• Recorded information:
☆ ☆ ☆

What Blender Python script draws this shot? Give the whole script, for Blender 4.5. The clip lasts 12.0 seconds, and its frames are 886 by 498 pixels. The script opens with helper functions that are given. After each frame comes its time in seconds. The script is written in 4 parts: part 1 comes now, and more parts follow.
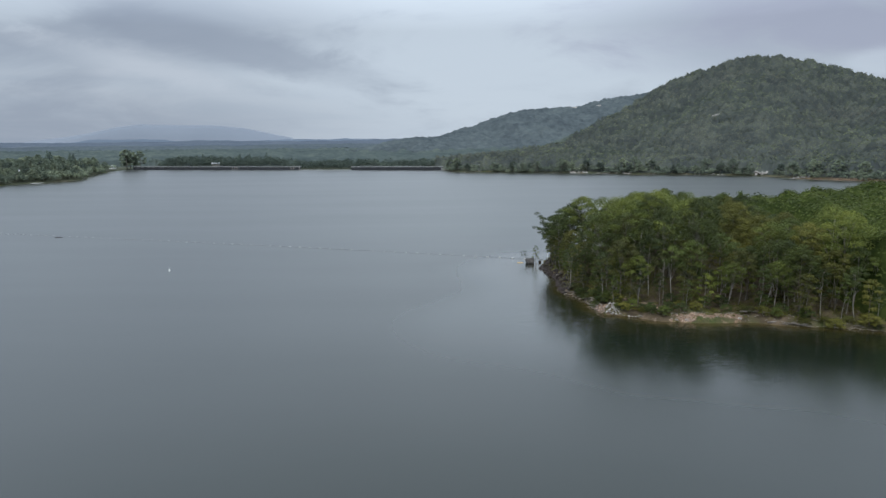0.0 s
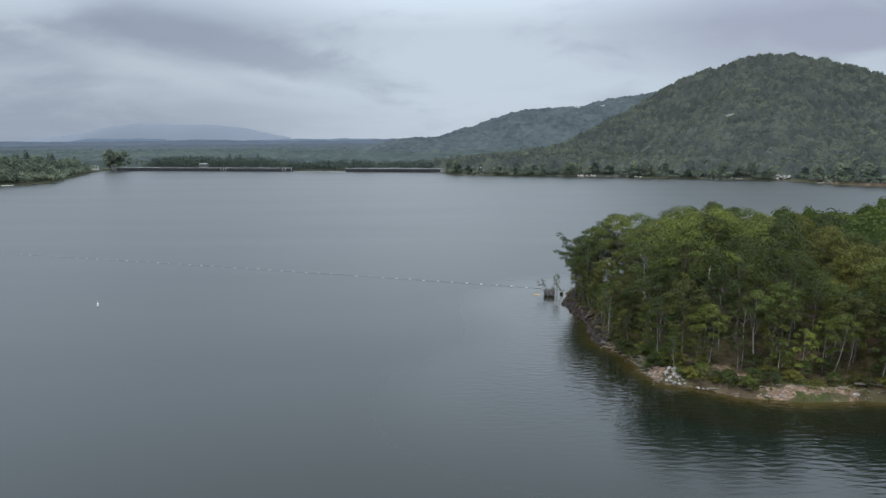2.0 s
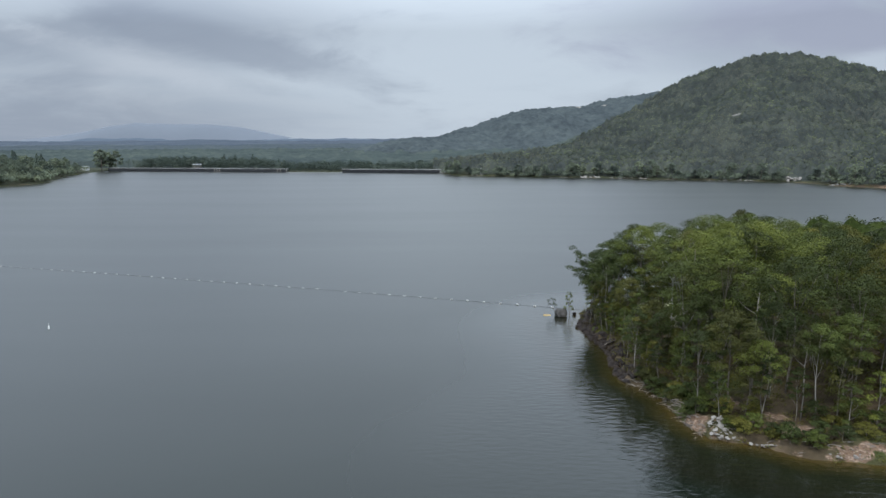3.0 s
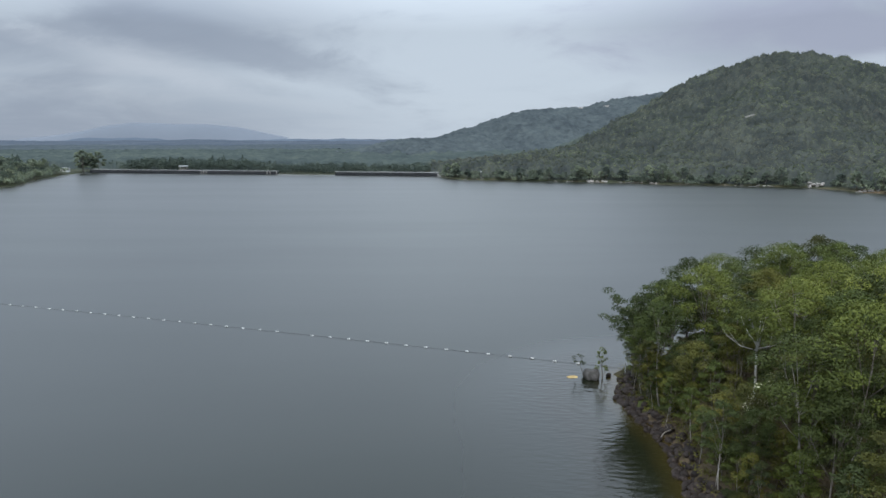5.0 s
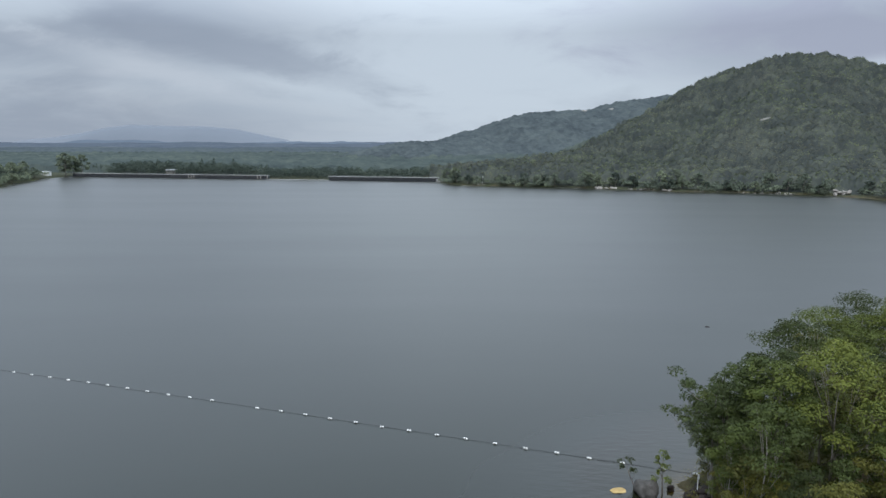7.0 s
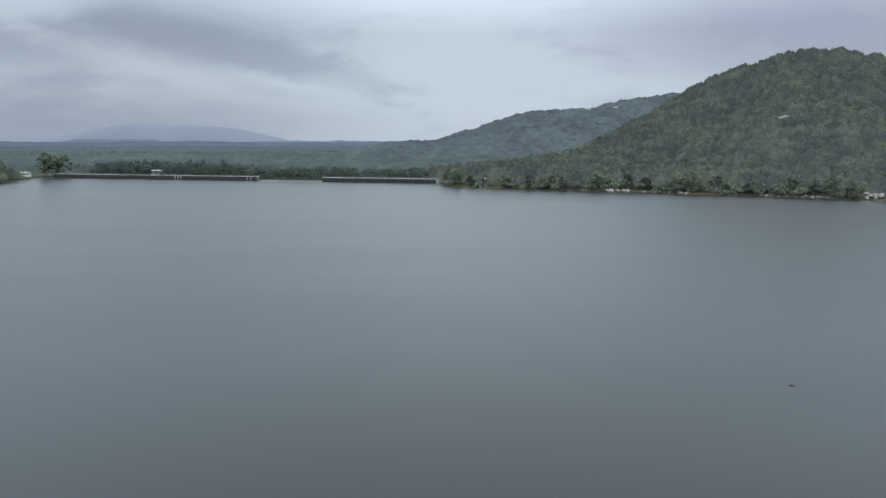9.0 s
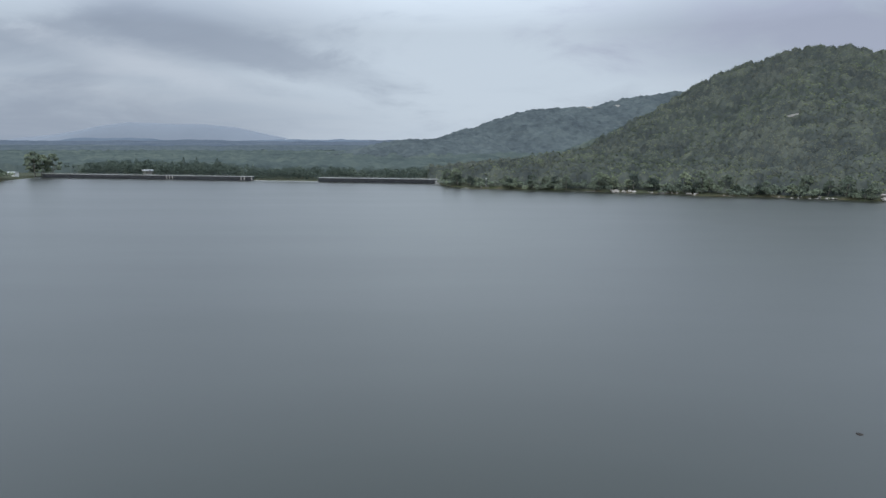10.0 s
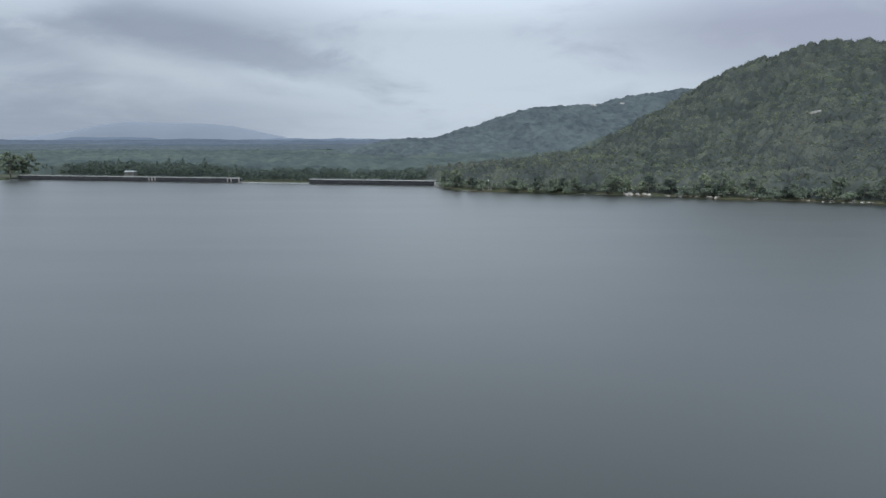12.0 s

☆ ☆ ☆

• Stated exercise:
Copy each line above precisely, dropping the pictures.

• Task response:
What Blender Python script draws this shot? Give the whole script, for Blender 4.5. The clip lasts 12.0 seconds, and its frames are 886 by 498 pixels. The script opens with helper functions that are given. After each frame comes its time in seconds. The script is written in 4 parts: part 1 comes now, and more parts follow.
0.0 s
2.0 s
3.0 s
5.0 s
7.0 s
9.0 s
10.0 s
12.0 s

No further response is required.